= Cricket in the Bahamas =

Cricket has been played in The Bahamas since 1846.

==History of cricket==
It is the oldest sport being played in the country today. The only other sporting event that began before cricket was horse racing, which started in 1796. The Bahamas Cricket Association was formed in 1936 as an organised body. From the 1940s up to the 1970s, cricket was played by just about everyone on the island whether in the road, playground or on cricket fields. Had the Bahamas been part of the West Indies Board, a number of players from the island may have made the national team.

The late 1970s saw the game begin to decline in the country as teachers, who had previously come from the UK with a passion for cricket were replaced by teachers who had been trained in the United States. The Bahamian PE Teachers had no knowledge of the game and instead taught track & field, baseball, softball among other sports. Scholarships abroad for other sports lured the youths away from cricket.

==International competition==
The Bahamas first appeared in international competition in 2002 when it entered the ICC Americas Championship. After predictably struggling amongst more established nations, it found its feet when the format was changed into three divisions from 2006. It eventually gained promotion to Division One via the 2010 Americas Division Two, a feat that has also earned it a place in the 2010 Pepsi ICC World Cricket League Division Eight.

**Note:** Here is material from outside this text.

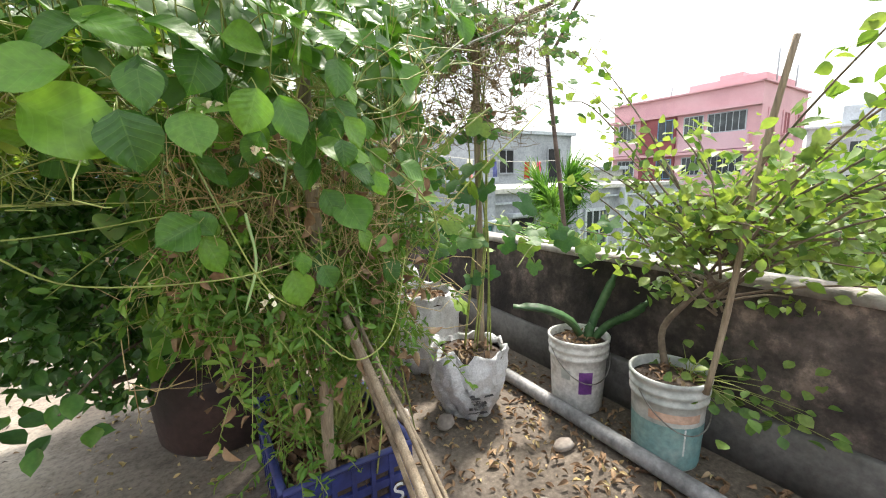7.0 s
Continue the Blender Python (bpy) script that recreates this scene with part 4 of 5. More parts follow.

In 2006, the Bahamas competed in the historical Stanford 20/20 Tournament in Antigua, where the side struggled to compete. An U19 squad competed in the ICC Americas U19 Tournament in Canada from August 11–19, 2007, a first for an Affiliate country in the Americas to participate at this level.

==Domestic competition==
The local league consists of seniors playing 20-overs competition with ten teams and runs from October to July. During the course of the season, other competitions are played as well, including six-a-side typically on holidays for entertainment. A major six a side match is sponsored by KFC during the labor day weekend. A junior league has been reformed to incorporate the youths of the nation.

==Development programme==
In 2006, the Association took a bold step in hiring an international cricket coach from England to take the game into the schools. The coach was able to make contact with 26 primary schools in Nassau, seven in Grand Bahama and one in Bimini, where Kwik Cricket was introduced to the young boys and girls. A total of 13,600 kids are involved in that scheme. Out of that programme, the Association was able to start an U15 and U13 league with four teams in each competition, with the U15s playing with a hard ball. An U19 team was also developed with plans in place to sustain the game for years to come.

The national association recently installed three turf wickets at Haynes Oval, which is the main ground; it also has three artificial practice nets. Windsor Park, where the youths play, consists of an artificial pitch and lights around the ground.

==Women's cricket==
Even though there are already girls involved in the Kwik Cricket League, efforts and plans are being put in place to have a women's team in the future.